In Memory of

Ilo

Gene

Campbell

Obituary for Ilo Gene Campbell

Ilo “Gene” Campbell, 86 ,of Arlington, MA passed away peacefully on January 9th. Beloved husband of Concepcion “Pury” Campbell, he leaves behind his children Susan “Gena” Campbell of Arlington, Linda Campbell and her wife Sarah Doremus of Deer Isle, ME, Cristina Brigham and her late husband Thomas Brigham of Plymouth, MA , Robert Campbell and his wife Elizabeth “Betsey” Campbell of Duxbury, MA, his brothers Jerry Campbell and his wife Barbara of Oklahoma City, OK, Michael Campbell and his wife Linda of Albuquerque, NM, Leslie Campbell and his wife Nancy of Tempe, AZ. , his grandchildren Michael, Ana, Patricia and Elizabeth Quinn, Meghan and Matthew Brigham, Nathan, Grace and Noah Campbell, and many nieces and nephews.
Gene was born in Parsons, Kansas, the son of the late Ilo Gerald Campbell and Hope Davis. After leaving Rice University, Gene was drafted into the United States Navy during the Korean War. His professional career began in 1958 at the Smithsonian Astrophysical Observatory where he was assigned to the Satellite Tracking Division in San Fernando, Spain. He served as one of the Smithsonian’s observers using the Baker-Nunn camera in the very early days of the space program.
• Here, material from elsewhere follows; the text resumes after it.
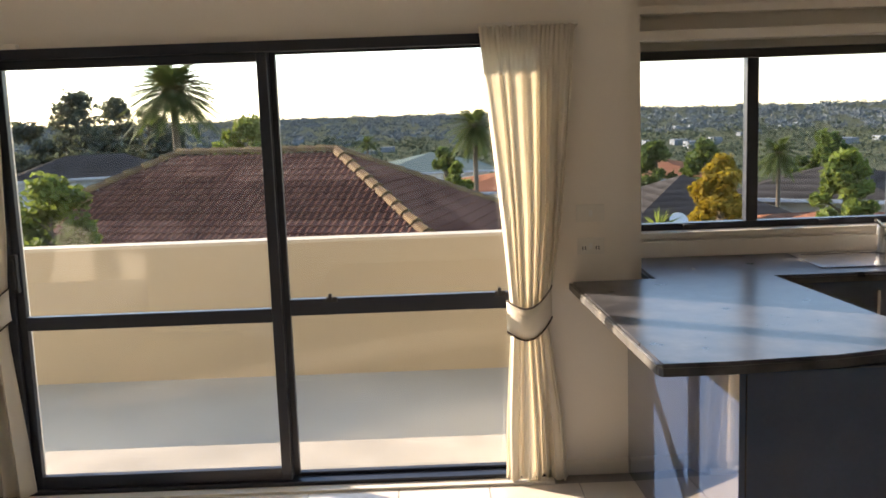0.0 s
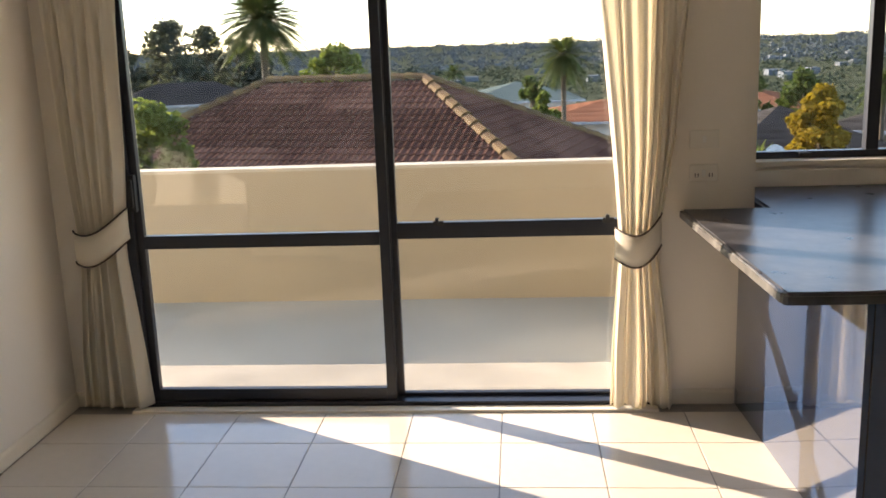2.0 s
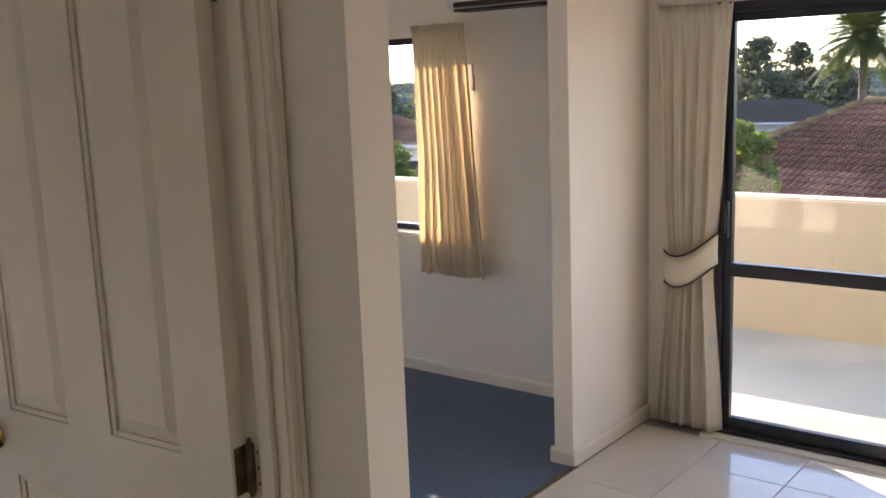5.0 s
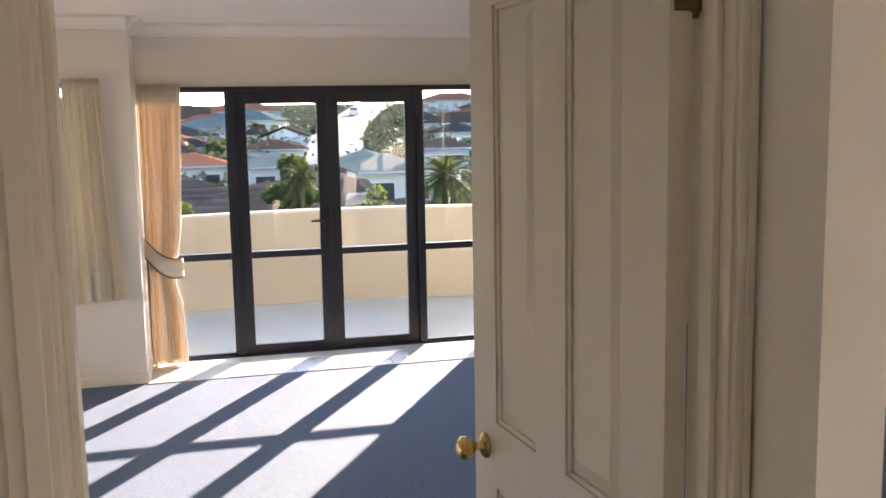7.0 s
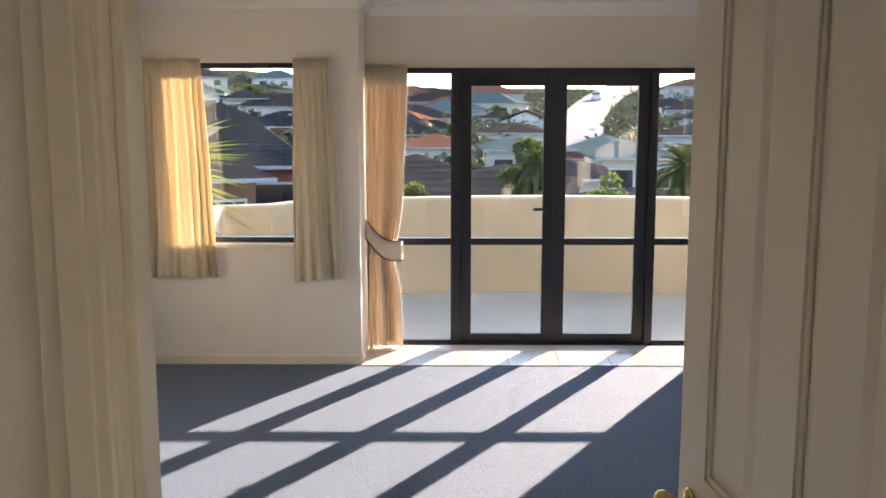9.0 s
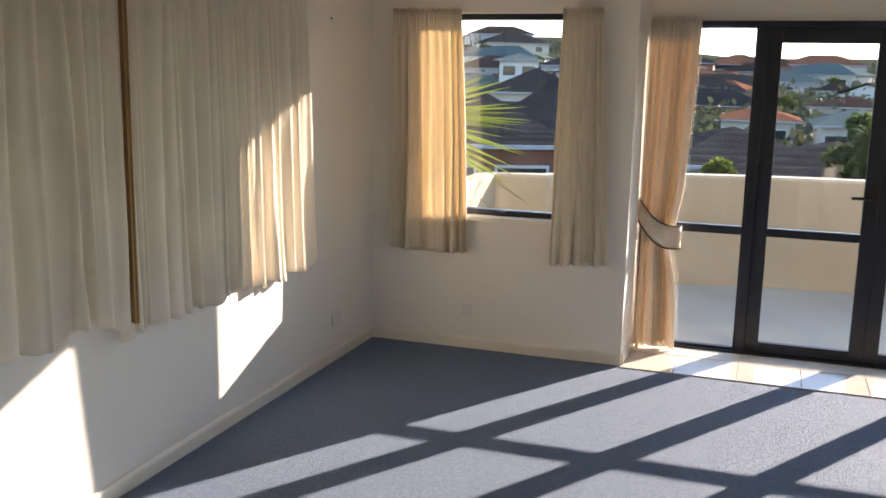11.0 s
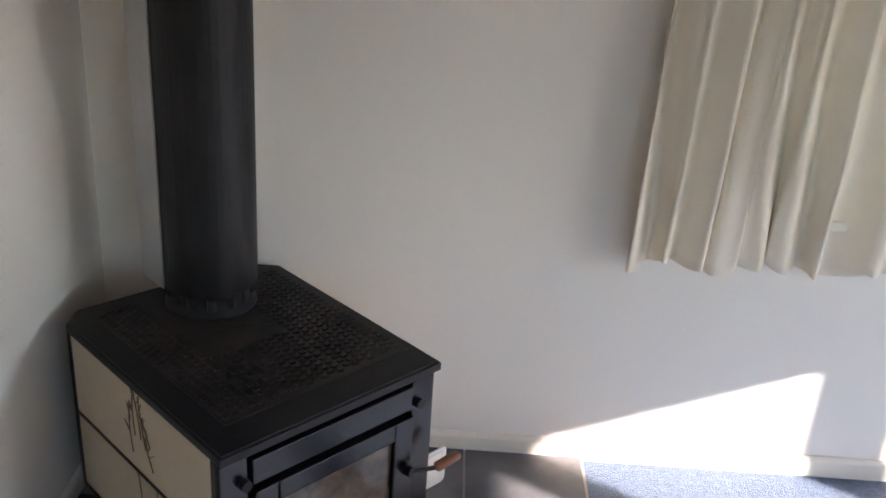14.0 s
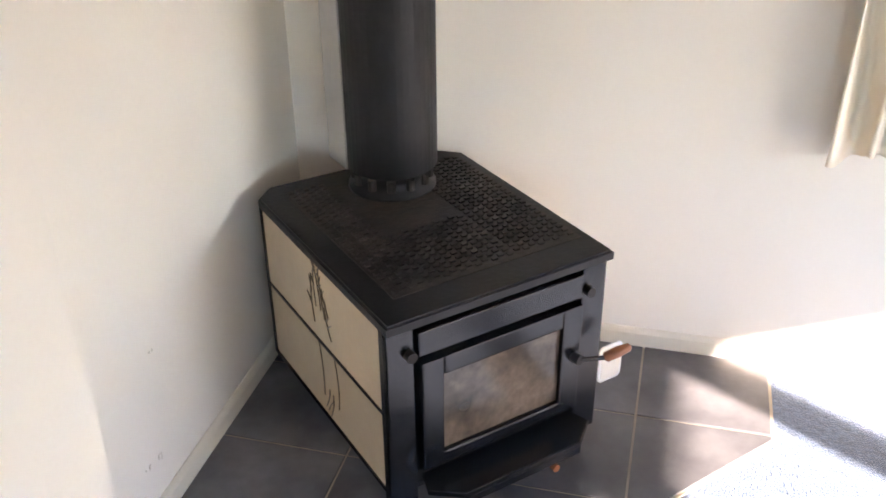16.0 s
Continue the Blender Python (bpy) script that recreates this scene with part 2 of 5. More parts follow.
struct(link("wall_south", boxes([
    (-6.2, -6.07, -0.1, -4.75, -5.866, CEIL), (-4.75, -6.07, -0.1, -2.35, -5.866, 0.86), (-4.75, -6.07, 1.95, -2.35, -5.866, CEIL), (-2.35, -6.07, -0.1, -0.52, -5.866, CEIL)]), M_WALL), "warm white painted plaster wall", "wall")
struct(link("wall_southwest", boxes([
    (-6.19, -5.866, -0.1, -5.99, -5.49, CEIL), (-6.19, -5.49, -0.1, -5.99, -4.60, 0.82), (-6.19, -5.49, 2.0, -5.99, -4.60, CEIL), (-6.19, -4.60, -0.1, -5.99, -4.286, CEIL), (-6.51, -4.386, -0.1, -6.19, -4.286, CEIL)]), M_WALL), "warm white painted wall with a window", "wall")
struct(link("wall_west", boxes([
    (-6.71, -4.386, -0.1, -6.511, -4.278, CEIL), (-6.71, -4.278, 1.985, -6.51, -1.63, CEIL), (-6.71, -1.63, -0.1, -6.51, 0, CEIL)]), M_WALL), "warm white painted wall round french doors", "wall")
struct(link("wall_nib", box(-1.61, -0.736, 0, -1.513, 0, CEIL, bev=0.004), M_WALL), "short warm white nib wall between kitchen and lounge", "wall")
DW0, DW1 = -0.775, -0.665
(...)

It was while in San Fernando that he met his beloved wife Concepcion “Pury” Castellanos and they were married in Cadiz in October 1959. In 1961, Gene and Pury returned, with their first born, to the United States where Gene continued his career at the Harvard-Smithsonian Center for Astrophysics in Cambridge, as a mathematician developing algorithms for use on early computers to process data from the Satellite Tracking Program. With the progression of technology, Gene was promoted to the Smithsonian Astrophysical Observatory Computation Facility working on the design and implementation of the Observatory’s first computer network and retired as a senior systems analyst in 2000. Over his more than 40-year career with the Smithsonian Institution, Gene witnessed the entire space program, from the first satellites and earliest computers, to the Chandra X-ray Space Telescope, to today’s modern distributed network of computers.
A connoisseur of food, wine, and classical music, Gene may have appeared shy to some but to his family and friends he was warm, loving, and the consummate science nerd keeping track of his family’s daily life, in journals and on hundreds of scraps of paper, plotting and analyzing, and developing linear regressions of his daily body temperature, the battery life of every clock and appliance in the house, bus arrival times, and when to turn the mattresses over. He was a true scientist, a fan of hiking and cross-country skiing which he passed on to his children and grandchildren, a nerd above all others, and while his measurements and attention to detail were ignored when his children were young, they are now grateful to be left with his documented, gentle, tracking of their lives.
A Funeral mass will be held at St. Eulalia’s Church, 50 Ridge St., Winchester, Saturday, March 16th at 10 AM.